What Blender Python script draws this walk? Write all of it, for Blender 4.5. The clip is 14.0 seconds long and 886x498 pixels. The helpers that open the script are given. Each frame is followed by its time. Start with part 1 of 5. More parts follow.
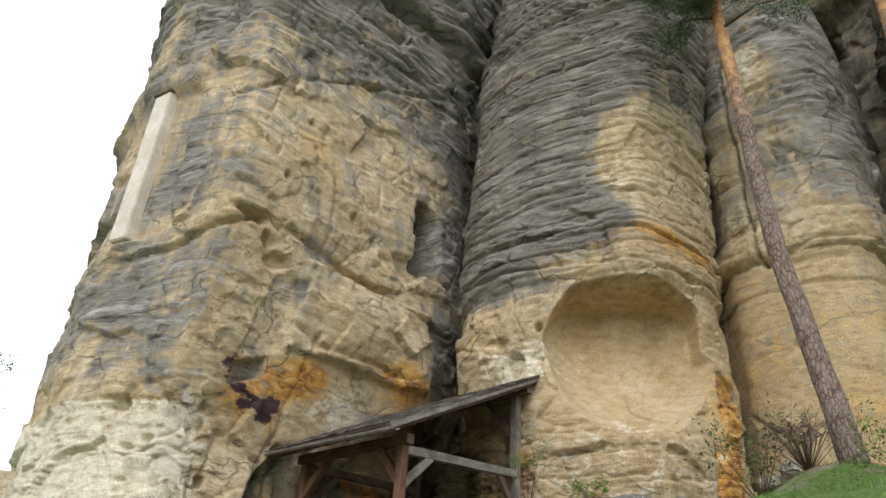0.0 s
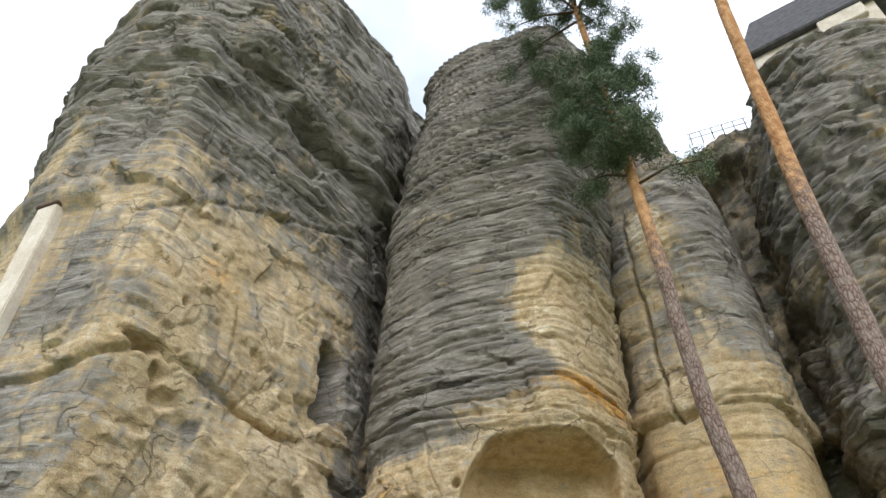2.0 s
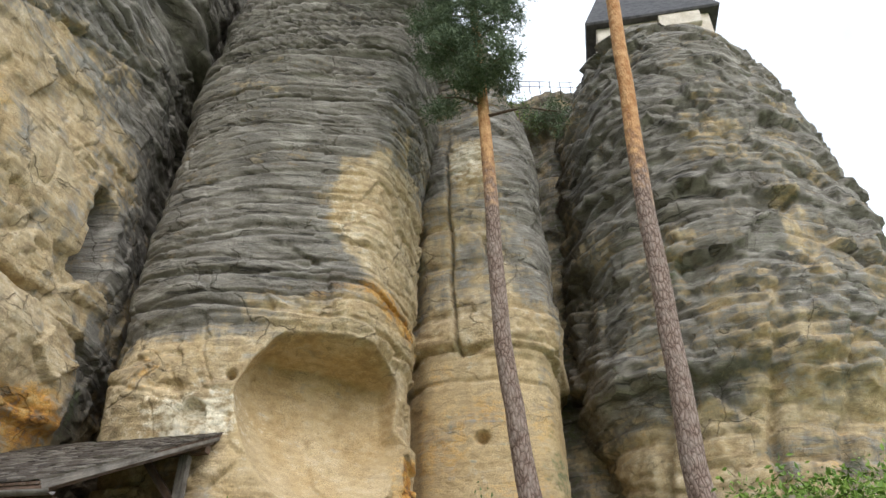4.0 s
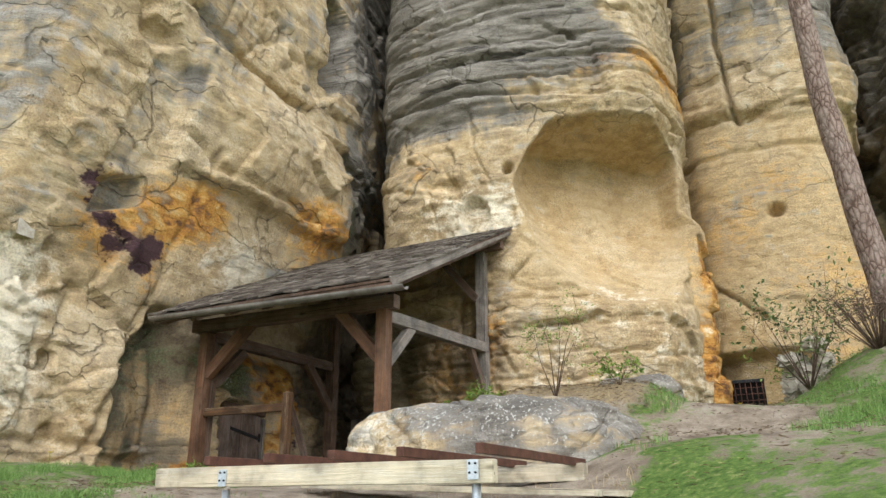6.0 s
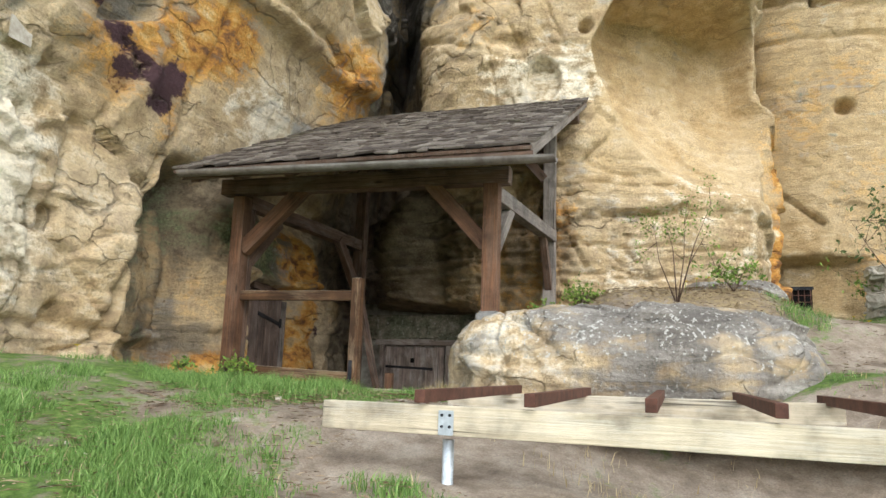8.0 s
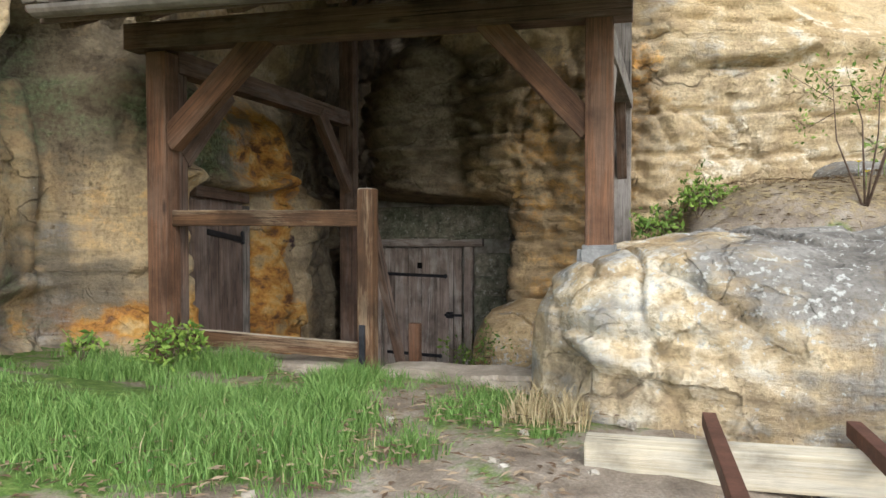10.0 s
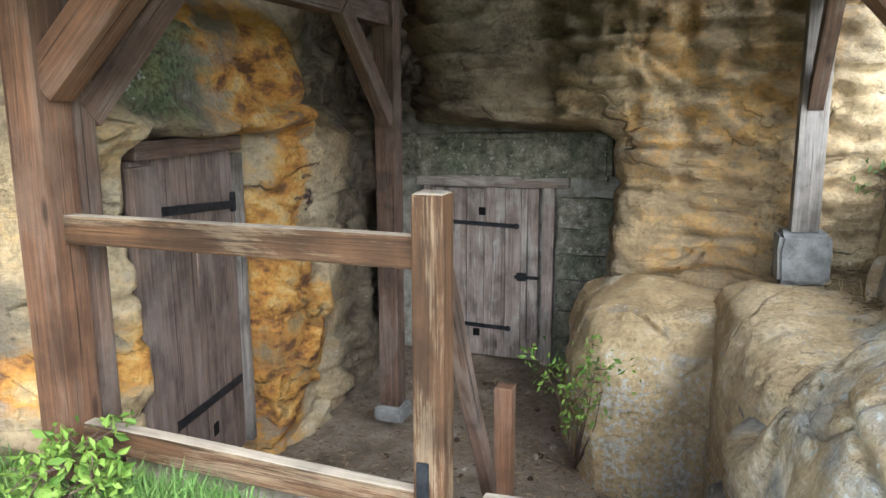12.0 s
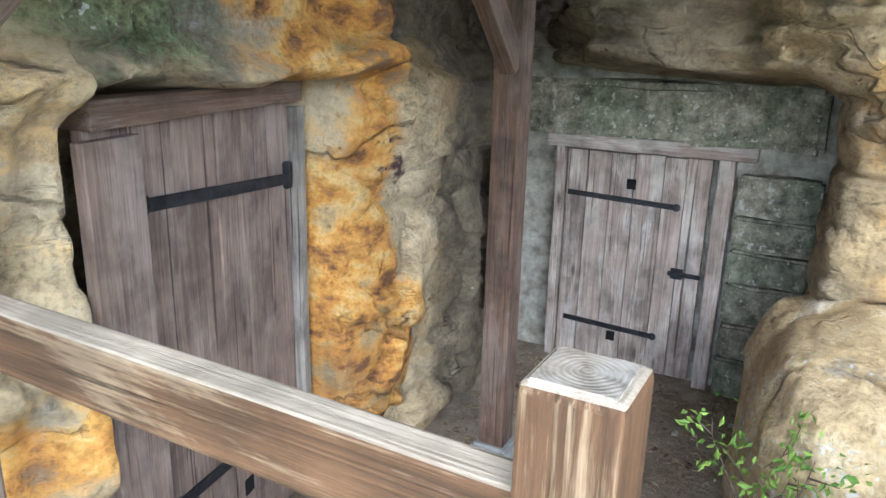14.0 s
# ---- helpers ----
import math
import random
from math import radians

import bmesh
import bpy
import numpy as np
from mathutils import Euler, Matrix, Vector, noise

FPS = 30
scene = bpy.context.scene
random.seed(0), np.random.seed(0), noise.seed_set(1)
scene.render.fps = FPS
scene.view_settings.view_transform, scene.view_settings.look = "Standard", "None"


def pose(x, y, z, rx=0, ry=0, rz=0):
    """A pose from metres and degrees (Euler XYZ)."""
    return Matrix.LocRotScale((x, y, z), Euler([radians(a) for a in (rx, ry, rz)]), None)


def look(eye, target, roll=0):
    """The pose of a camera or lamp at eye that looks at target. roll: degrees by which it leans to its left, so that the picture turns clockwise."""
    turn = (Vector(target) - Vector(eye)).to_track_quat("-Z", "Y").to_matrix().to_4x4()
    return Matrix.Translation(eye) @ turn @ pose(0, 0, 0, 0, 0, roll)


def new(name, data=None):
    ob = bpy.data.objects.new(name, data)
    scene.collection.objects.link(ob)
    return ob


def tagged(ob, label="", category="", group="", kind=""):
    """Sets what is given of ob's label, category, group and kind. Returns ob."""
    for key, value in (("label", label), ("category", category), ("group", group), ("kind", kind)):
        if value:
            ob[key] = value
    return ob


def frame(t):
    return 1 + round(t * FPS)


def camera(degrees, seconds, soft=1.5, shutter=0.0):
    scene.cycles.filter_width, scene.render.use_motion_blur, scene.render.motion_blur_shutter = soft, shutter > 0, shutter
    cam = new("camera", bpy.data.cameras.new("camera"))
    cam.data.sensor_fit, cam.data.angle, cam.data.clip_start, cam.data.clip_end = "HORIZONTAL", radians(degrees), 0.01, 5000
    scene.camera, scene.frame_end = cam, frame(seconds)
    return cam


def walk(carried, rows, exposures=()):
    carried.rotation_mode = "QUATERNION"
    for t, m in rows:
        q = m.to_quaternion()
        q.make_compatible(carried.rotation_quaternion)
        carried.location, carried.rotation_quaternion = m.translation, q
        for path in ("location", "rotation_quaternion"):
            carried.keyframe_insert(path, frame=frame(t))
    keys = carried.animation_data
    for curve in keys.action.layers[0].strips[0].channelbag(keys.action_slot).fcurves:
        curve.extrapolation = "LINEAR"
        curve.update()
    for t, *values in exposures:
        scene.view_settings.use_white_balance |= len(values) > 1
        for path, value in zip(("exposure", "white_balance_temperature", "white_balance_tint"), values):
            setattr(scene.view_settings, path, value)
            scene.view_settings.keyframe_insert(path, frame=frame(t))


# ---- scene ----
cam = camera(63.3, 14.0)
METRES, EYE, TILT, LEAN, TURN = 17.0, 1.5, 0.0, 0.0, -43.7
ROWS = [
    (0.0, 0.0, 0.0, 0.0, -1.89, 30.12, -3.27),
    (0.5, -0.0084, 0.0113, 0.0083, -1.75, 35.78, -2.07),
    (1.0, -0.0241, 0.0252, 0.0163, -5.45, 42.42, -2.64),
    (1.5, -0.0342, 0.0398, 0.0208, -9.19, 45.2, -0.68),
    (2.0, -0.0548, 0.0679, 0.0204, -11.61, 42.41, 0.17),
    (2.5, -0.0763, 0.0905, 0.0239, -13.98, 39.48, 0.8),
    (3.0, -0.0944, 0.1206, 0.0357, -21.14, 40.27, 0.89),
    (5.5, -0.1473, 0.2433, 0.0658, -33.57, 23.25, 1.63),
    (6.0, -0.1837, 0.2854, 0.0643, -20.28, 19.98, 0.48),
    (6.5, -0.2185, 0.323, 0.0662, -18.32, 19.54, -1.2),
    (7.0, -0.2475, 0.3685, 0.0805, -24.35, 15.99, -0.09),
    (9.5, -0.2285, 0.5878, 0.1288, -33.93, 1.37, 1.41),
    (10.0, -0.2166, 0.6341, 0.1403, -30.77, -1.27, 0.12),
    (10.5, -0.2017, 0.6737, 0.1476, -31.42, -4.98, -1.92),
    (11.0, -0.1857, 0.7159, 0.159, -31.81, -8.46, -0.7),
    (11.5, -0.1752, 0.7486, 0.1683, -31.76, -11.21, -0.82),
    (12.0, -0.1569, 0.776, 0.1729, -27.87, -10.54, 0.25),
    (12.5, -0.1416, 0.7982, 0.1771, -23.98, -10.96, -0.2),
    (13.0, -0.129, 0.8279, 0.179, -21.92, -13.14, 1.03),
    (13.5, -0.1196, 0.8502, 0.1786, -20.13, -14.41, -0.03),
    (14.0, -0.1146, 0.8644, 0.1773, -17.34, -16.07, -1.31),
]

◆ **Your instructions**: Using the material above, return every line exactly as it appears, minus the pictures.

◆ **Full answer**:
What Blender Python script draws this walk? Write all of it, for Blender 4.5. The clip is 14.0 seconds long and 886x498 pixels. The helpers that open the script are given. Each frame is followed by its time. Start with part 1 of 5. More parts follow.
0.0 s
2.0 s
4.0 s
6.0 s
8.0 s
10.0 s
12.0 s
14.0 s
# ---- helpers ----
import math
import random
from math import radians

import bmesh
import bpy
import numpy as np
from mathutils import Euler, Matrix, Vector, noise

FPS = 30
scene = bpy.context.scene
random.seed(0), np.random.seed(0), noise.seed_set(1)
scene.render.fps = FPS
scene.view_settings.view_transform, scene.view_settings.look = "Standard", "None"


def pose(x, y, z, rx=0, ry=0, rz=0):
    """A pose from metres and degrees (Euler XYZ)."""
    return Matrix.LocRotScale((x, y, z), Euler([radians(a) for a in (rx, ry, rz)]), None)


def look(eye, target, roll=0):
    """The pose of a camera or lamp at eye that looks at target. roll: degrees by which it leans to its left, so that the picture turns clockwise."""
    turn = (Vector(target) - Vector(eye)).to_track_quat("-Z", "Y").to_matrix().to_4x4()
    return Matrix.Translation(eye) @ turn @ pose(0, 0, 0, 0, 0, roll)


def new(name, data=None):
    ob = bpy.data.objects.new(name, data)
    scene.collection.objects.link(ob)
    return ob


def tagged(ob, label="", category="", group="", kind=""):
    """Sets what is given of ob's label, category, group and kind. Returns ob."""
    for key, value in (("label", label), ("category", category), ("group", group), ("kind", kind)):
        if value:
            ob[key] = value
    return ob


def frame(t):
    return 1 + round(t * FPS)


def camera(degrees, seconds, soft=1.5, shutter=0.0):
    scene.cycles.filter_width, scene.render.use_motion_blur, scene.render.motion_blur_shutter = soft, shutter > 0, shutter
    cam = new("camera", bpy.data.cameras.new("camera"))
    cam.data.sensor_fit, cam.data.angle, cam.data.clip_start, cam.data.clip_end = "HORIZONTAL", radians(degrees), 0.01, 5000
    scene.camera, scene.frame_end = cam, frame(seconds)
    return cam


def walk(carried, rows, exposures=()):
    carried.rotation_mode = "QUATERNION"
    for t, m in rows:
        q = m.to_quaternion()
        q.make_compatible(carried.rotation_quaternion)
        carried.location, carried.rotation_quaternion = m.translation, q
        for path in ("location", "rotation_quaternion"):
            carried.keyframe_insert(path, frame=frame(t))
    keys = carried.animation_data
    for curve in keys.action.layers[0].strips[0].channelbag(keys.action_slot).fcurves:
        curve.extrapolation = "LINEAR"
        curve.update()
    for t, *values in exposures:
        scene.view_settings.use_white_balance |= len(values) > 1
        for path, value in zip(("exposure", "white_balance_temperature", "white_balance_tint"), values):
            setattr(scene.view_settings, path, value)
            scene.view_settings.keyframe_insert(path, frame=frame(t))


# ---- scene ----
cam = camera(63.3, 14.0)
METRES, EYE, TILT, LEAN, TURN = 17.0, 1.5, 0.0, 0.0, -43.7
ROWS = [
    (0.0, 0.0, 0.0, 0.0, -1.89, 30.12, -3.27),
    (0.5, -0.0084, 0.0113, 0.0083, -1.75, 35.78, -2.07),
    (1.0, -0.0241, 0.0252, 0.0163, -5.45, 42.42, -2.64),
    (1.5, -0.0342, 0.0398, 0.0208, -9.19, 45.2, -0.68),
    (2.0, -0.0548, 0.0679, 0.0204, -11.61, 42.41, 0.17),
    (2.5, -0.0763, 0.0905, 0.0239, -13.98, 39.48, 0.8),
    (3.0, -0.0944, 0.1206, 0.0357, -21.14, 40.27, 0.89),
    (5.5, -0.1473, 0.2433, 0.0658, -33.57, 23.25, 1.63),
    (6.0, -0.1837, 0.2854, 0.0643, -20.28, 19.98, 0.48),
    (6.5, -0.2185, 0.323, 0.0662, -18.32, 19.54, -1.2),
    (7.0, -0.2475, 0.3685, 0.0805, -24.35, 15.99, -0.09),
    (9.5, -0.2285, 0.5878, 0.1288, -33.93, 1.37, 1.41),
    (10.0, -0.2166, 0.6341, 0.1403, -30.77, -1.27, 0.12),
    (10.5, -0.2017, 0.6737, 0.1476, -31.42, -4.98, -1.92),
    (11.0, -0.1857, 0.7159, 0.159, -31.81, -8.46, -0.7),
    (11.5, -0.1752, 0.7486, 0.1683, -31.76, -11.21, -0.82),
    (12.0, -0.1569, 0.776, 0.1729, -27.87, -10.54, 0.25),
    (12.5, -0.1416, 0.7982, 0.1771, -23.98, -10.96, -0.2),
    (13.0, -0.129, 0.8279, 0.179, -21.92, -13.14, 1.03),
    (13.5, -0.1196, 0.8502, 0.1786, -20.13, -14.41, -0.03),
    (14.0, -0.1146, 0.8644, 0.1773, -17.34, -16.07, -1.31),
]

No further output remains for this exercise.